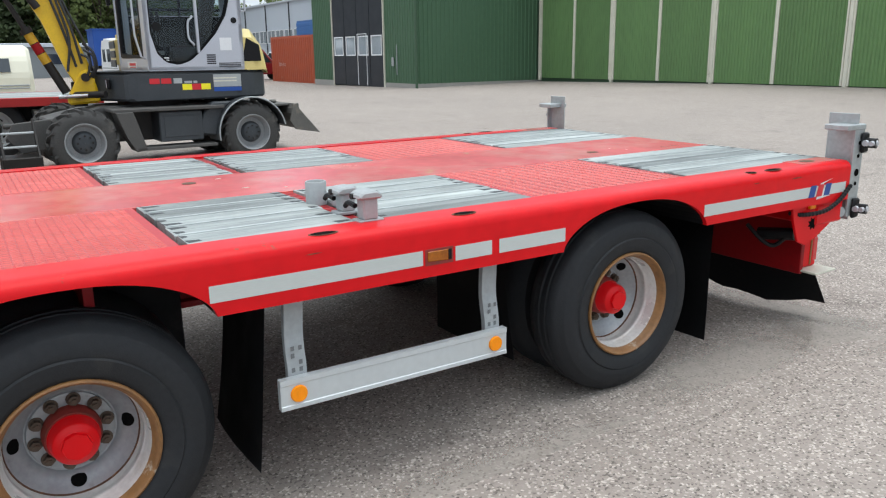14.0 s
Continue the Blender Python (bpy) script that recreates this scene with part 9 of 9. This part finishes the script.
def car(x, y, rz, paint, label, h=1.65, l=4.4):
    """A small estate car seen far off: body, glasshouse, windows, wheels."""
    c = thing("car", label, "car", (x, y, ground_z(x, y)))
    M = Matrix.Rotation(radians(rz), 4, "Z")
    bm = bmesh.new()
    prism(bm, [(-l / 2, 0.35), (-l / 2, 0.85), (-l / 2 + 0.15, 1.0), (l / 2 - 1.1, 1.0), (l / 2 - 0.1, 0.88), (l / 2, 0.7), (l / 2, 0.35)], "y", -0.88, 0.88, 0.05)
    part("body", bm, paint, c, m=M)
    bm = bmesh.new()
    prism(bm, [(-l / 2 + 0.12, 0.98), (-l / 2 + 0.4, h), (l / 2 - 1.9, h), (l / 2 - 1.15, 0.98)], "y", -0.78, 0.78, 0.06)
    part("roof", bm, paint, c, m=M)
    for s in (-1, 1):
        bm = bmesh.new()
        prism(bm, [(-l / 2 + 0.35, 1.04), (-l / 2 + 0.5, h - 0.1), (l / 2 - 1.95, h - 0.1), (l / 2 - 1.4, 1.04)], "y", s * 0.78 - 0.01, s * 0.78 + 0.01)
        part("window", bm, TINTED, c, m=M)
        for wx in (-l / 2 + 0.8, l / 2 - 0.8):
            bm = bmesh.new()
            cyl(bm, (wx, s * 0.74, 0.32), (wx, s * 0.9, 0.32), 0.32, seg=18)
            part("wheel", bm, RUBBER, c, m=M, smooth=True)
    bm = bmesh.new()
    prism(bm, [(-l / 2 + 0.09, 1.04), (-l / 2 + 0.11, 1.04), (-l / 2 + 0.35, h - 0.08), (-l / 2 + 0.33, h - 0.08)], "y", -0.65, 0.65)
    part("rear_window", bm, TINTED, c, m=M)


car(-60.5, 38.0, 200, WHITE, "small white estate car parked far off")
car(-44.0, 30.0, 90, mat("dark_red_car_paint", (0.22, 0.012, 0.015), 0.3, var=0.05, coat=0.4), "dark red van parked beside the container", 1.85, 4.8)

# low grey shed behind the caravans
shed = thing("storage_shed", "low grey storage shed with a pale flat roof", "shed", (-72, 20.0, 0.3))
bm = bmesh.new()
box(bm, -3, 3, -12, 4.6, -0.4, 2.45)
part("wall", bm, mat("grey_shed_boards", (0.20, 0.22, 0.23), 0.7, var=0.12, scale=1), shed)
bm = bmesh.new()
box(bm, -3.3, 3.3, -12.3, 4.9, 2.45, 2.75, 0.03)
part("roof", bm, CLAD_GREY, shed)
for k in range(5):
    bm = bmesh.new()
    box(bm, 3.0, 3.04, -11 + 3.1 * k, -9.2 + 3.1 * k, 1.1, 1.9)
    part("window", bm, TINTED, shed)

GRASS = mat("mown_grass", (0.10, 0.14, 0.035), 0.9, var=0.3, scale=2, fine=30, dirt=(0.16, 0.16, 0.06), dirt_amount=0.2, dirt_scale=1.5)
solid("grass_patch", blob(-46, 37, 7.5, 4.5, 41, 0.02), GRASS, "patch of mown grass behind the container", "grass", kind="stuff")
solid("grass_patch", blob(-58, 44, 9, 2.0, 42, 0.02), GRASS, "strip of mown grass along the blue annex", "grass", kind="stuff")
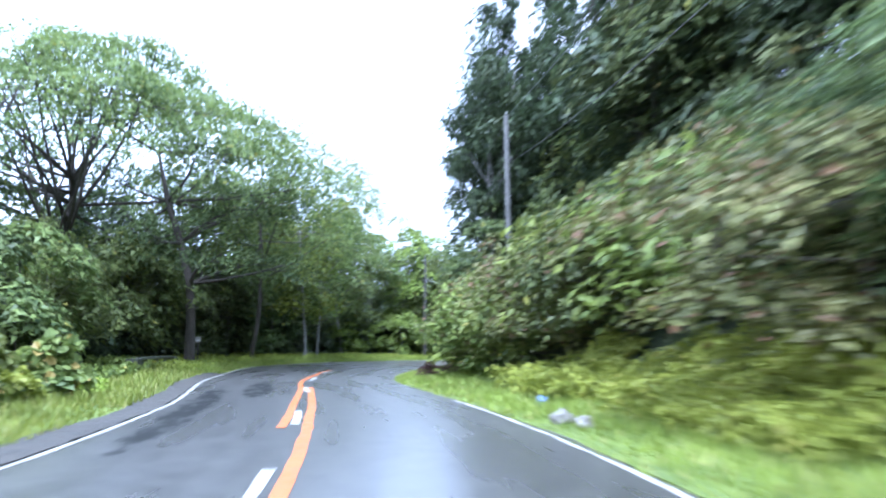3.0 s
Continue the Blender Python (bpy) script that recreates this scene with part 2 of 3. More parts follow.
L_RUST = leaf_material("leaf_rust", (0.054, 0.067, 0.028), (0.252, 0.262, 0.084), 0.35, yellow=0.09, tint=(0.17, 0.10, 0.05), patchy=0.55, patch=(0.17, 0.13, 0.055))
L_RED = leaf_material("leaf_maroon", (0.026, 0.011, 0.010), (0.075, 0.028, 0.024), 0.25)
L_WEED = leaf_material("leaf_weed", (0.175, 0.235, 0.032), (0.445, 0.520, 0.085), 0.42, yellow=0.03, tint=(0.4, 0.38, 0.08))
L_GRASS = leaf_material("grass_blades", (0.125, 0.172, 0.026), (0.30, 0.365, 0.06), 0.37, 0.5, yellow=0.08, tint=(0.4, 0.38, 0.12))
L_FRESH = leaf_material("leaf_fresh", (0.053, 0.082, 0.022), (0.265, 0.315, 0.068), 0.42, yellow=0.02, tint=(0.36, 0.32, 0.07))
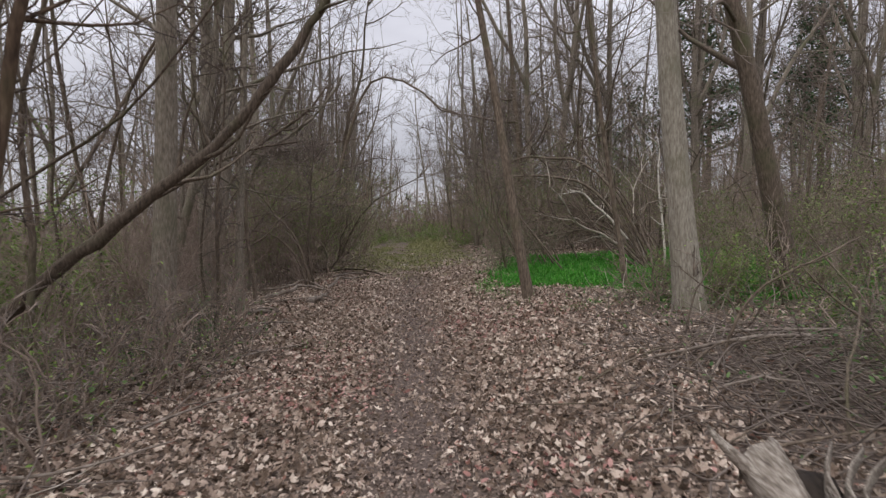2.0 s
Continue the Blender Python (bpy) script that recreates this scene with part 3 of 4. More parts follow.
# heap of dead brushwood beside the path
for i in range(70):
    cx, cy = (R.normal(2.8, 0.6), R.uniform(5.6, 7.6)) if i < 44 else (R.normal(2.9, 0.5), R.normal(4.9, 0.7))
    a = R.normal(0.2, 0.75)
    ll = R.uniform(0.4, 1.7)
    z0 = abs(R.normal(0, 0.1))
    c, s = math.cos(a) * ll / 2, math.sin(a) * ll / 2
    w = R.normal(0, 0.12 * ll, 4)
    stick([(cx - c, cy - s, z0 * 0.3), (cx - c / 3 + w[0], cy - s / 3 + w[1], z0 + 0.02), (cx + c / 3 + w[2], cy + s / 3 + w[3], z0 + R.uniform(-0.02, 0.06)), (cx + c, cy + s, z0 * R.uniform(0.2, 1.8))], R.choice((0.003, 0.004, 0.006, 0.009)), "dry grey stick in a brushwood heap", "brushwood_stick", side=5, mat=BARK_DARK if i % 3 else STICK)["group"] = "brushwood heap"


fallen([(2.25, 6.5, h(2.25, 6.5)), (2.3, 6.45, 0.6), (2.47, 6.4, 0.93), (2.9, 6.4, 1.12), (3.31, 6.4, 1.32)], 0.013, "dead branch sticking up out of the brushwood", BARK_DARK, "dead_branch", side=9, rise=0.2)
for x0, y0, dx, dy, up in ((2.3, 5.2, 0.5, 0.6, 0.7), (3.3, 6.0, -0.6, 0.3, 0.8), (3.5, 8.3, 0.7, 0.2, 0.5), (3.44, 8.3, -0.8, -0.2, 0.6), (2.6, 7.9, 0.5, 0.3, 0.9), (3.9, 7.0, -0.3, 0.6, 1.0), (3.0, 4.7, 0.6, -0.1, 0.5), (4.3, 7.6, 0.4, -0.5, 0.9)):
    z0 = h(x0, y0)
    fallen([(x0, y0, z0 - 0.02), (x0 + dx * 0.3, y0 + dy * 0.4, z0 + up * 0.45), (x0 + dx * 0.7, y0 + dy * 0.7, z0 + up * 0.7), (x0 + dx, y0 + dy, z0 + up)], 0.012, "thin dark dead branch sticking out of brush", BARK_DARK, "dead_branch", side=6, rise=0.15)
# fine dead twigs that cover the ground under the brush
T = np.random.default_rng(77)
carpet = Tubes()
for i in range(1900):
    x, y = T.normal(2.95, 0.75), T.normal(5.9, 1.4)
    if i % 3 == 0:
        x, y = T.normal(-3.0, 0.7), T.uniform(3.6, 10)
    if abs(x + 0.04 * y) < 1.45:
        continue
    a, ll = T.uniform(0, 6.28), T.uniform(0.2, 0.8)
    carpet.add(grow(T, (x, y, h(x, y) + T.uniform(0.01, 0.09)), (math.cos(a), math.sin(a), T.normal(0.05, 0.2)), ll, 3, 0.22), (0.0065, 0.006, 0.005, 0.003), 3)
tagged(new("twig_carpet", carpet.mesh("twig_carpet", TWIG_DARK)), "fine dark dead twigs lying under the brush", "twigs", kind="stuff")

# tangle of dead vines that hangs on a mossy bough above the thicket
fallen([(-4.4, 16.5, -0.3), (-4.5, 16.45, 1.0), (-4.4, 16.4, 2.2), (-4.05, 16.3, 2.95), (-3.43, 16.3, 3.42), (-2.8, 16.3, 3.85), (-2.32, 16.3, 4.35), (-1.9, 16.3, 5.0)], 0.06, "thick mossy bough slanting over the thicket", BARK_GREY, "arching_branch", side=10)
fallen([(-4.2, 14.5, 1.45), (-3.5, 14.5, 1.62), (-2.85, 14.5, 1.74), (-2.25, 14.5, 1.77)], 0.013, "thin pale branch reaching out of the thicket", STEM_TAN, "dead_branch", side=5)
fallen([(-4.6, 16.3, 2.75), (-3.91, 16.3, 3.06), (-3.1, 16.3, 3.2), (-2.2, 16.3, 3.35), (-1.34, 16.3, 3.49)], 0.022, "thin crooked branch reaching across the thicket", BARK_DARK, "dead_branch", side=9)
fallen([(-4.5, 17.0, 2.6), (-3.87, 17.0, 2.97), (-2.91, 17.0, 2.88), (-2.12, 17.0, 2.6), (-1.8, 17.0, 2.3)], 0.02, "thin drooping branch over the thicket", BARK_DARK, "dead_branch", side=9)
vines = Tubes()
for i in range(420):
    k = T.uniform(0, 1) ** 0.8
    p = (-4.1 + 1.75 * k + T.normal(0, 0.1), 16.3 + T.normal(0, 0.22), 3.08 + 0.2 * k + T.normal(0, 0.13))
    vines.add(grow(T, p, (T.normal(0.5, 0.8), T.normal(0, 0.6), T.normal(-0.1, 0.35)), T.uniform(0.2, 0.7), 5, 0.32, -0.03), np.linspace(0.007, 0.003, 6), 3)
tagged(new("vine_tangle", vines.mesh("vine_tangle", TWIG_DARK)), "brown tangle of dead vines hung over a bough", "vine", kind="stuff")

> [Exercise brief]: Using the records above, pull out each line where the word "parts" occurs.

> [Correct answer]:
Continue the Blender Python (bpy) script that recreates this scene with part 2 of 3. More parts follow.
Continue the Blender Python (bpy) script that recreates this scene with part 3 of 4. More parts follow.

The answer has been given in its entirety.